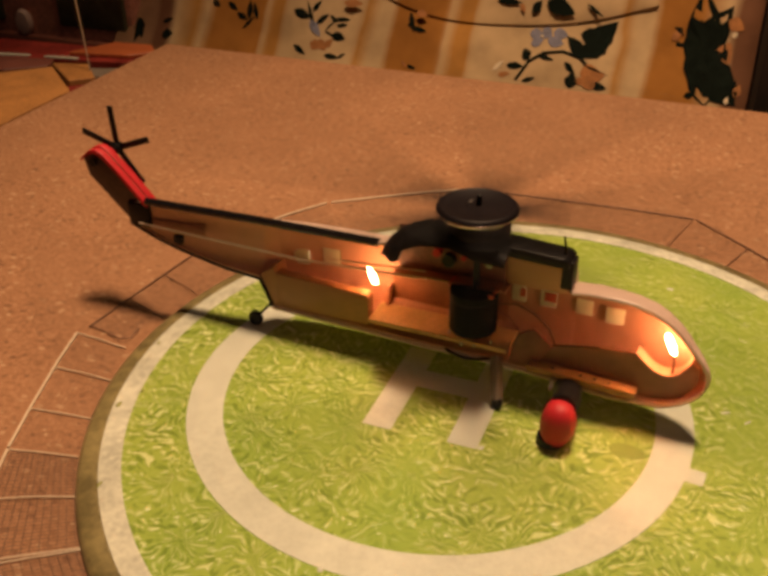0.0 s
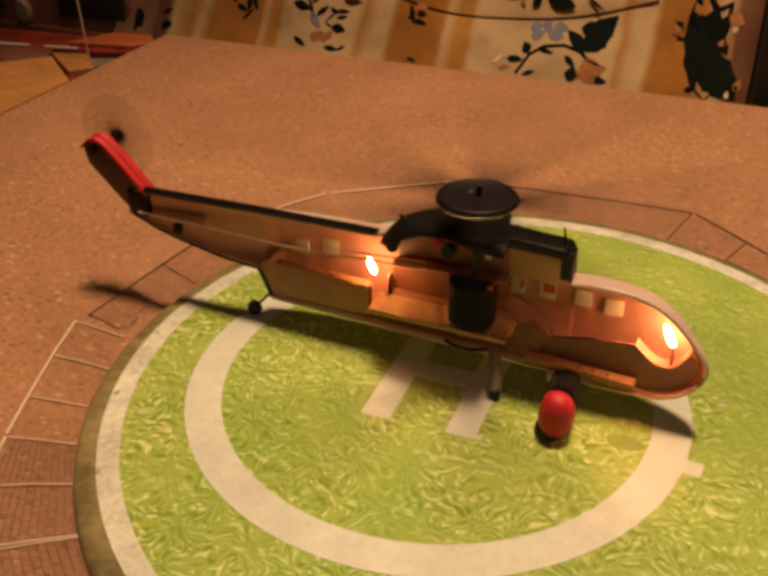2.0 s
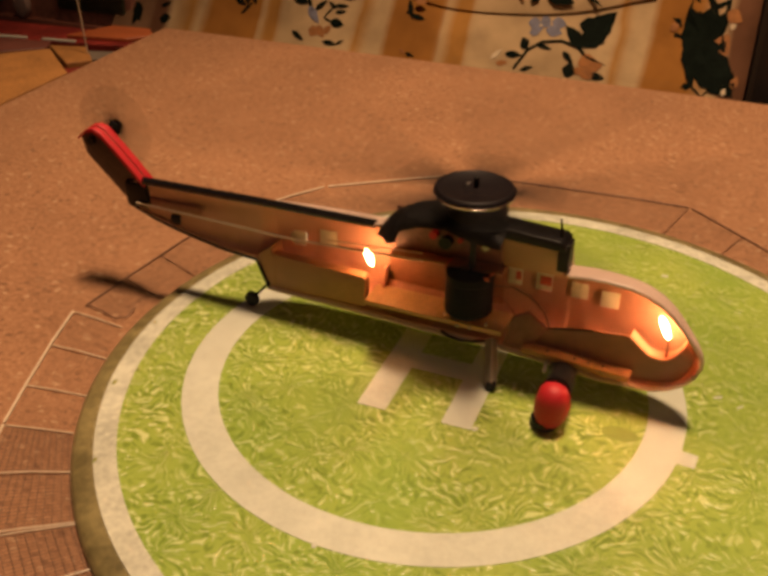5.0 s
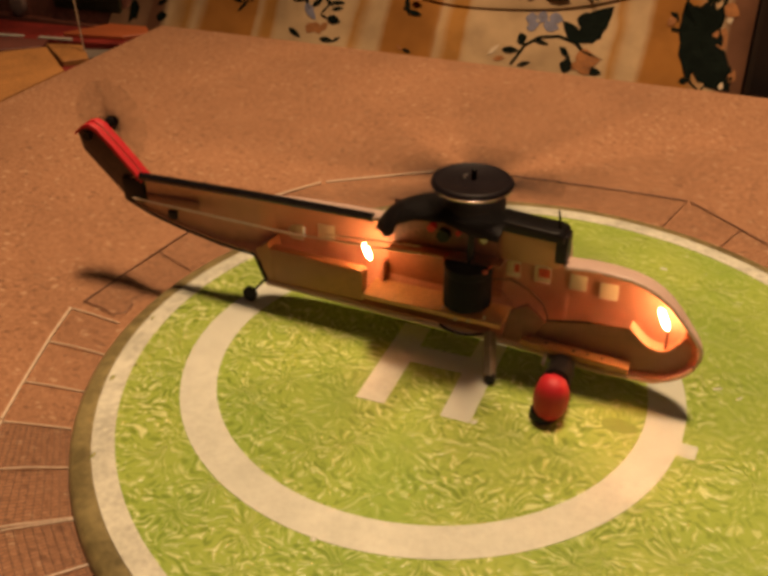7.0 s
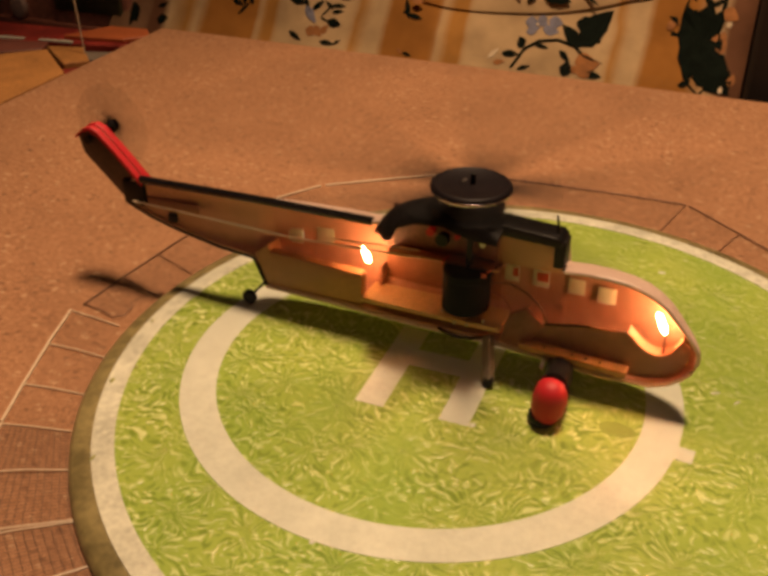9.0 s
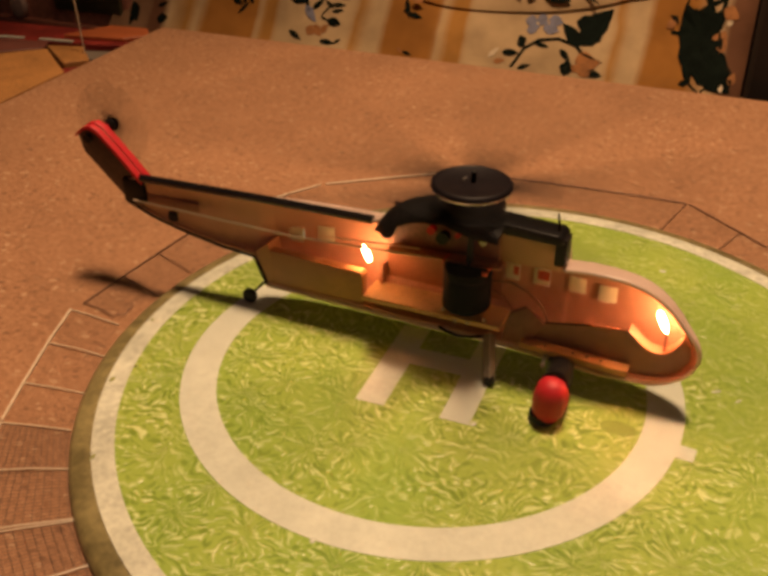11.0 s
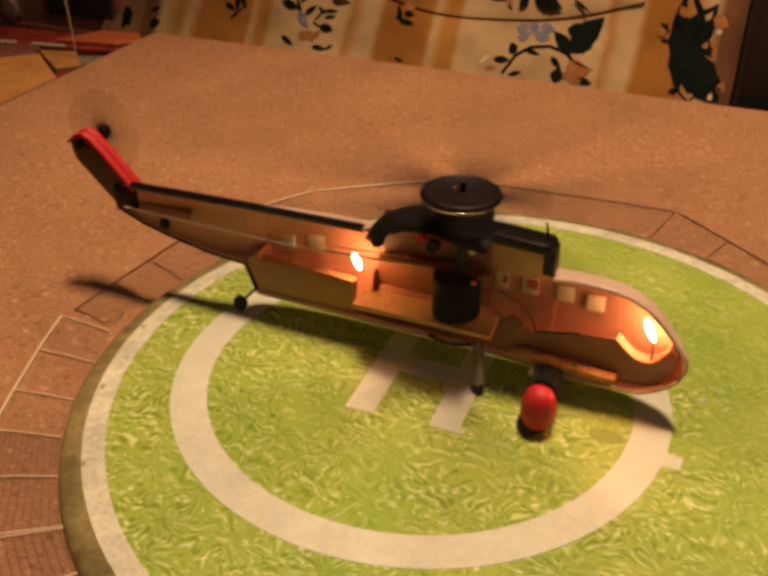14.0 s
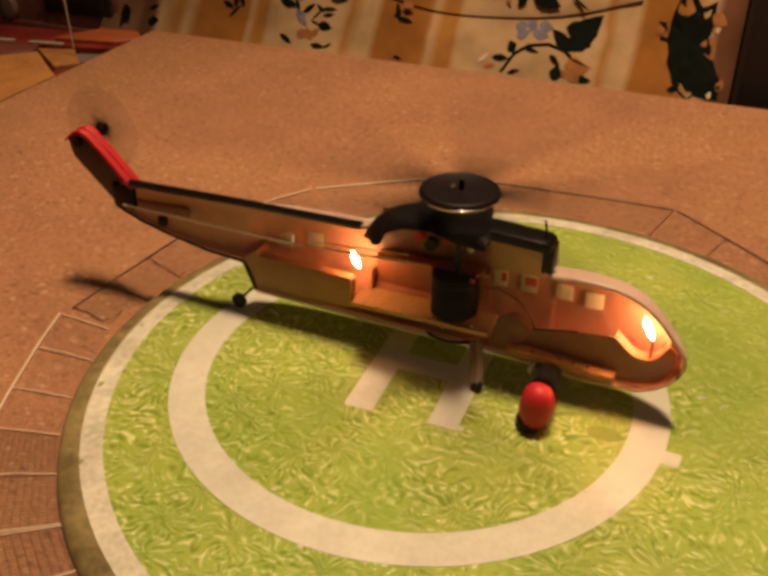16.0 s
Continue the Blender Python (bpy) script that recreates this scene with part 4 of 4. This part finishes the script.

....

_Given exercise:_
Return the listing above in full and without alteration, excluding its pictures.

_The completed task:_
0.0 s
2.0 s
5.0 s
7.0 s
9.0 s
11.0 s
14.0 s
16.0 s
Continue the Blender Python (bpy) script that recreates this scene with part 4 of 4. This part finishes the script.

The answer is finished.